A trio of contemporary artists have found a new perspective on Chris Marker’s time-travel film La jetée. By Tim Maughan
Brunel and Banksy both have works on show within a few minutes’ walk of Bristol’s Arnolfini arts centre. It’s a pretty place. Well: prettified. The Victorian harbour is a damned sight better maintained than the brutalist tower blocks that lie a few minutes’ drive behind them: structures that have come to symbolise troubled British inner city life. Put this lot under a dark shroud of perma-drizzle (Bristol’s most science-fictional asset) – and you have the perfect setting for a performance of Her Ghost, a homage-slash-remix-slash-retelling of Chris Marker’s 1962 science fiction short La jetée
La jetée, for the uninitiated, is an time travel film unlike any other you’re likely to have seen. It’s a 28-minute succession of monochrome photographs, punctuated only by a single brief moment of motion. A lone, unseen narrator describes the fate of its central character over a hauntingly minimal soundtrack. It’s an uncompromising but laser-precise piece of storytelling that uses its stark form to create both an ultra-tight narrative and an ambiguous, emotionally-laden memory collage.
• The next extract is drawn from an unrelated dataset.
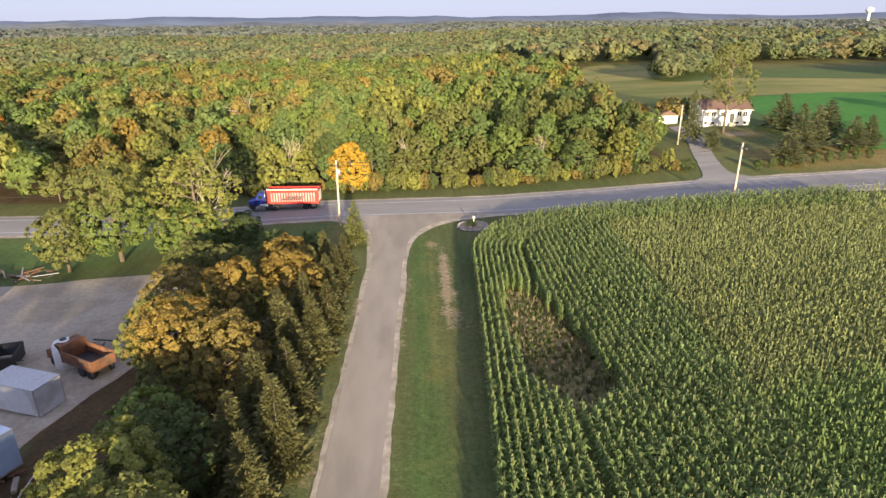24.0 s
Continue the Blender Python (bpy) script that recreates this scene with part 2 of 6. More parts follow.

Fifty years after its release, Marker’s film remains effective and still feels vital, having become a key reference work for generations of filmmakers. It was remade, Hollywood-style, as the Bruce Willis/Brad Pitt vehicle Twelve Monkeys, and its influence is evident in more arty takes such as Shane Carruth’s Primer (analysed in Arc 1.1). Even deciding how to approach the reimagining of such a monumental work must have been formidable.
“Initially the idea was to do a new soundtrack to the film, which from my point of view was a very exciting prospect,” says Steve Goodman, who, under the alias Kode9, is one of modern electronic music’s most respected producers. (He’s also the author of a book on sonic weaponry.) “It soon became clear that the film didn’t need a new soundtrack. In its original state it was just perfect.”
Rather, Goodman worked with German filmmaking duo MFO and vocalist/writer Ms Haptic to reassemble the film from scratch. The result is meant to be performed live rather than played. Goodman manipulates the sound and MFO the imagery, while Haptic delivers her new and enigmatic narrative track over the top.
Kode9’s thunderous soundscape and MFO’s glitchy visuals both build predominately from the original source, with the original’s petrified imagery distorted and manipulated in real time throughout the performance.
But it’s Ms Haptic’s narration that wreaks the most radical changes. While Marker’s film was centred on a post-apocalyptic time traveller, falling in love with a woman he meets in the past, Her Ghost turns it around, showing the same events from the woman’s perspective. The result is a radically different experience. The woman has only vague, fleeting memories of the time traveller – “her ghost”, in the words of the original film. That makes the viewer question the original’s depiction of events, and indeed whether what it portrayed can even be described as a real relationship.
For devotees of La jetée, it’s a slightly jarring departure at first, with the original’s tight narrative being replaced by a vaguer and more liquid exploration of emotion and memory. But on reflection, it’s arguably the only direction Her Ghost could really have taken. Any attempt to better or re-write Marker’s storytelling would have been foolish. The team’s decision to make a more emotional, abstract work out of the events described in La Jetée is a triumph of multimedia performance.
It’s one that especially fits well with Goodman’s Kode 9 alter ego, and the back catalogue of his influential record label, Hyperdub. Their works lack obvious narrative structure, but they nonetheless very much qualify as intelligent, emotional science fiction – in fact, some of the most important science fiction of the last decade, gloriously capturing urban environments and atmospheres and looking to the future while referencing the past.
Her Ghost sits under this umbrella perfectly: a work of SF that retains La jetée’s timeless emotional resonance, and embraces technology and remix culture without getting lost in the gimmicks of either.